The easiest way to solve this problem is to perform an analysis of the function $f : x \mapsto x^r$ on $\mathbb{R}_+$.

$f$ is differentiable, and $f'(x) = rx^{r-1}$. For any positive $x$, $f'(x)>0$ hence $f$ is sctrictly increasing, whence injective. So if we find $y$ such that $y^r = x$, it will be unique.

Let $S=\{s\in\mathbb{R} : s^n\leq x\}$, as in OP.

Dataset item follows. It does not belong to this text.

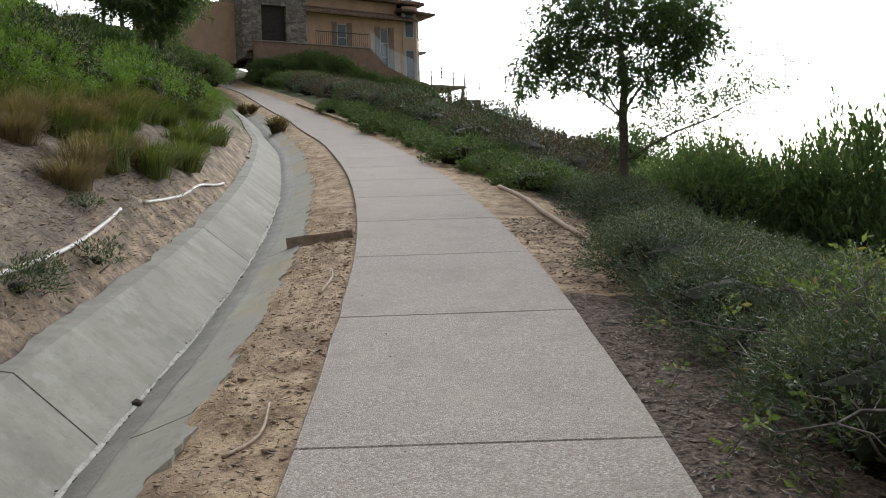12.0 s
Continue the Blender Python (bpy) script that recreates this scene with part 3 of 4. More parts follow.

To prove the existence of such a $y$, use intermediate value theorem : it is easy to find $b$ such that $b^r > x$ (any $b > \sup(S)$ will do). Since $f$ is continuous and $f(0) = 0 < x$ and $f(b)>x$, there must be $y \in [0, b]$ such that $f(y) = x$.

Answer 4

Set

$f(y) = y^n; \tag 1$

note that $f(y)$ is continuous. This follows from the fact that the function $y$ is continuous, and products of continuous functions are continuous; more formally, we may use induction, observing that for $k \in \Bbb N$,

$y^{k + 1} = yy^k; \tag 2$

then if $y^k$ is continuous, $y^{k + 1}$ is; the base case is simply the case $k = 1$, i.e.

$y^2 = yy. \tag 3$

It is easy to see that $f(y)$ is strictly monotonically increasing on $[0, \infty)$, that is

$y_2 > y_1 > 0 \Longrightarrow y_2^n > y_1^n; \tag 4$

this of course follows from the elementary property of multiplication

$0 < a < c, 0 < b < d \Longrightarrow ab < cd. \tag 5$

Next, we have

$f(0) = 0, \tag 6$

as is trivially obvious, and if we choose

$z > 0 \tag 7$

such that

$1 < z, x < z, \tag 8$

then repeated application of (5) yields

$x < z^n = f(z); \tag 9$

in light of (6) and (9) it follows from the intermediate value theorem that

$\exists y \in [0, z], y^n = f(y) = x; \tag{10}$

the uniqueness of $y$ follows easily from (4), which shows that $y_1 \ne y_2$ implies that $y_1^n \ne y_2^n$; one may also argue algebraically that

$y_1^n = y_2^n \Longrightarrow y_1^n - y_2^n = 0$ $\Longrightarrow (y_1 - y_2)(y_1^{n - 1} + y_1^{n - 1}y_2 + \ldots y_1y_2^{n - 2} + y_2^{n - 1}) = 0, \tag{11}$

and since, unless $y_1 = y_2 = 0$,

$y_1^{n - 1} + y_1^{n - 1}y_2 + \ldots y_1y_2^{n - 2} + y_2^{n - 1} > 0, \tag{12}$

we conclude that

$y_1 - y_2 = 0, \tag{13}$

or

$y_1 = y_2, \tag{14}$

that is, the solution to $y^n = x$ is unique.